The Runaway Rally (by W. Snyder)

         This Newsletter has already observed that the current rally is now the second- longest in history and that equity prices are extraordinarily high with a P/E ratio of 25 or even more according to other calculations. The real economy does not justify Wall Street`s seductive optimism. The soft data is belied by the hard data.

         There are several factors that should caution investors about being excessively optimistic regarding the potential for further rises in the stock market. The Fed is planning more interest rate rises that may bring on a recession. The ongoing debacle in the American retail sector will result in numerous bankruptcies and an increase in unemployment with various REITs suffering painful losses as more and more malls fall prey to a fall in occupancy rates and rot away. Mortgage-backed loans will default, thus causing severe losses even though e-commerce flourishes.

         Student loans have marked increasing default rates, and unemployed graduates will not contribute to the consumer economy. New car sales have slumped amidst an increase in the default rate on auto loans, many of which are subprime. These loans have also been securitized, and a repetition on a smaller scale of the disastrous subprime housing mortgage disaster of 2007/2008 is more than likely. House prices are inflated: could that be another bubble brewing?

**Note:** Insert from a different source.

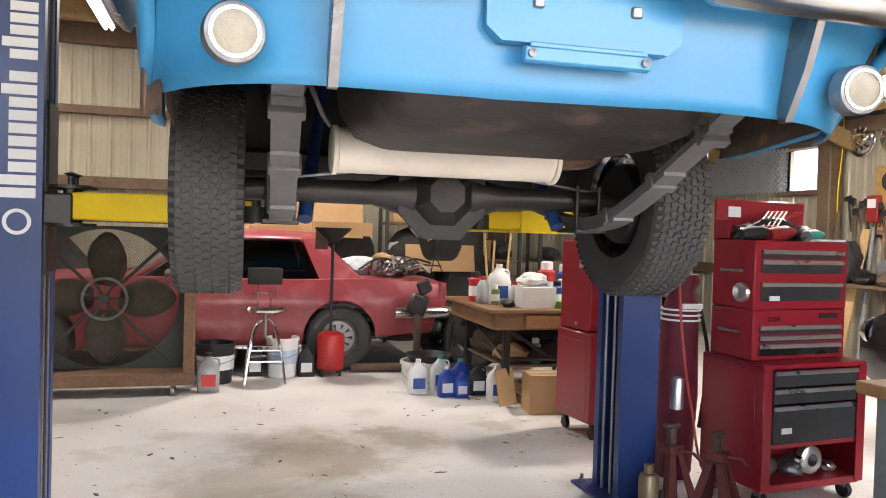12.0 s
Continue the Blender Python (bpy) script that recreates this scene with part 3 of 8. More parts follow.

The federal budget deficit continues to grow while the debt remains blocked at 19.8 trillion dollars, which is 105% of GDP. It is uncertain if Congress will soon approve any measure to stave off a government shutdown after 28th April 2017, which could spook markets. States and corporations are also deep in debt.

         The railroads have cut the amounts earmarked for capital expenditure while companies have been borrowing large sums for share buybacks that have boosted share prices. Executives have enriched themselves with such operations as they sell off the shares received as part of their salary arrangements. At the same time the sums invested in capital expenses have diminished accordingly.

         The BLS reports record-low unemployment of 4.5%, but the real rate of unemployment is about 22% if one considers the people in the working-age population that are not working and not looking for work.

         Several important US pension schemes are underfunded and will not be able to meet their obligations to pensioners. These funds have also invested heavily in stocks, so that if the stock market should head south, the situation will become even more disastrous than it already is.

One can reckon that hard times are ahead.